Beef Short Ribs “Delicious”
Over the last few years I have noticed how prevalent beef short ribs have become in restaurants, even high end ones. And I have been on the eating end of this circumstance, mostly recently in Cleveland, Ohio. I like to see how other cooks and chefs prepare short ribs and compare to my technique. For instance during that trip I enjoyed beef short ribs as the filling in a pierogi first course and at another restaurant as the main event – a little surprised that it was served off the bone.
Note to restaurant, I like the bone on my plate – that way I know for sure what cut I’m eating. I realize that some people don’t want to see a bone, but obviously those folks are apparently not very discerning regarding their dinner, and they can ask to have the bone removed.
It reminds me of a local restaurant-owner friend of mine who a few years back served the most delicious and beautiful whole scored local flounder with a piquant sweet and sour-type sauce. So many of the patrons asked to have the head removed that they gave up serving it “whole” and just removed the head to start with. Too bad because it was quite impressive and like I said, a thing of beauty on the plate. (Plus the fish around the head is superbly delicious – just ask Tony Bourdain) Anyway, I digress…
I began grilling short ribs just as an “add-on” to my cheat’in pork ribs, especially if I could find a few pounds of bone-in fat-layered beef shorties at a good price at the market. I prepare a second ‘rub’ (bourbon infused, perhaps) for these beef ribs and allow them to macerate in the refrigerator over-night or for several hours prior to picking up the same technique as I use with the pork ribs. Beef short ribs prepared this way tasted good to me, but they never quite reached the magnitude of short rib perfection I imagined.
Over the past couple of years I have played around with seasonings and technique and have finally found the beef short rib recipe and technique that hits all the high notes. Hope you like it.
Beef short ribs ‘delicious’
- 3 dried ancho chili peppers, seeds and stems removed
- 1 tsp fresh cracked pepper
- 2 tsp Adobe seasoning
- 2 tsp Montreal Steak seasoning
- 1/3 cup dark brown sugar
- 3 ½ – 4 ½ lb. beef short ribs, rinsed and dried
- 2 tbl. olive oil or grape oil
- 1 heaping tbl all-purpose flour
- 2 large cloves garlic (or 3 medium size cloves), sliced in half
- 1 tsp. salt
- 1 can fire-roasted tomatoes
- 1 cup vegetable, beef, or chicken stock
In a food processor or blender grind the first 5 ingredients. Set aside. Place beef short ribs in a large bowl and drizzle with 1 tablespoon oil and stir to coat the ribs. Sprinkle with approximately half the pepper/seasoning* and stir to coat.
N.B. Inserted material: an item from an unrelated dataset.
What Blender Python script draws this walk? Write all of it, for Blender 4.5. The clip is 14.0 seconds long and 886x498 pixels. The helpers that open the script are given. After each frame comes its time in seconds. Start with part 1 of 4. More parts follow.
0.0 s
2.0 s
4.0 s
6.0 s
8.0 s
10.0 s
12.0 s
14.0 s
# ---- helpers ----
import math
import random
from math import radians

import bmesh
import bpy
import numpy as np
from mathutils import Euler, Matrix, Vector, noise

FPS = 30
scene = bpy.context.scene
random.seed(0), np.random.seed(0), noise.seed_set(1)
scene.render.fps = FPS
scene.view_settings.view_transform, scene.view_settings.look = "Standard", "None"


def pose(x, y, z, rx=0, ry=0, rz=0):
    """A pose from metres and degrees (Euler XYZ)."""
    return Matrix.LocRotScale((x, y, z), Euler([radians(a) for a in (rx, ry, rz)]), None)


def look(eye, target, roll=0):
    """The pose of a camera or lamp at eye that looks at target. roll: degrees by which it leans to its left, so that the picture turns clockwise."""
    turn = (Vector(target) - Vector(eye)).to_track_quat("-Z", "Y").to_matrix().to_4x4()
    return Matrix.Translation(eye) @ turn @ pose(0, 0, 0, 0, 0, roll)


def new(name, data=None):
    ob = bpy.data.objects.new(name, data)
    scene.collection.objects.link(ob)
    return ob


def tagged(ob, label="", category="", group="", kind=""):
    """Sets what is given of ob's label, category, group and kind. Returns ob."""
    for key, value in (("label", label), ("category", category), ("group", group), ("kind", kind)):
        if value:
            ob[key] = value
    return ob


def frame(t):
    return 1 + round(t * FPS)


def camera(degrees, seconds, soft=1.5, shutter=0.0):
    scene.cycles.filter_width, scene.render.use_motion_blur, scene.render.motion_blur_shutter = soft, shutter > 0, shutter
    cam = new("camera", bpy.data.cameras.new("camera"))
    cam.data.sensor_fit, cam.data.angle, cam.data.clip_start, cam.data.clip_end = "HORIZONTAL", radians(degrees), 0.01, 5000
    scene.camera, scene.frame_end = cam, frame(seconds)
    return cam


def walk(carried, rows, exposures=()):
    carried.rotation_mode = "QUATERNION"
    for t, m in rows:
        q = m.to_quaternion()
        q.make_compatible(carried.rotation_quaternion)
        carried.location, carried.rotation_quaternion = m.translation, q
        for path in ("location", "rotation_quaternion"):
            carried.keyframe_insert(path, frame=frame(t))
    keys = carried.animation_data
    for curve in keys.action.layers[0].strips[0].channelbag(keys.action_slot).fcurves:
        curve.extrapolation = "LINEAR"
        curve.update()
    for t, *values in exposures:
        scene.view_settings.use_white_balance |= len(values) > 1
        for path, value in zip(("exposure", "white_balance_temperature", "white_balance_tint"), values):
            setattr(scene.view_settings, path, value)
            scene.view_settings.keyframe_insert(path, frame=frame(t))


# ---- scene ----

Cover and chill the ribs in the refrigerator at least 2 hours and up to 6 hours.
Remove short ribs from the refrigerator and allow to come up to room temperature (or close enough) – about 30 minutes. Stir the ribs and sprinkle with the flour. Heat 1 tablespoon oil with the sliced garlic in a very large heavy bottom pot (or Dutch oven) that has a good-fitting lid. The pot should be large enough to hold all the short ribs in one layer. Remove the garlic and set aside.
Brown the short ribs on all sides, turning with tongs as needed. Preheat oven to 250 degrees. In a food processor or blender puree the tomatoes and mix together with the stock. Sprinkle the browned short ribs with the salt, add the garlic back in, and pour the tomato/stock mixture over the short ribs. Cover and braise in the preheated oven about 60 minutes. Remove the lid and stir the ribs. Continue to roast the ribs with the lid removed for 60-90 more minutes, gently stirring occasionally (thrice, maybe) until the short ribs are tender and almost falling off the bone.
Serve immediately topped with the pan sauce spooned over mashed potatoes or wide egg noodles. Serves 4 or 6 – depending on how hungry you and your guests are!
* Store the leftover Ancho seasoning in a sealed baggie or air tight container for up to a month, or so.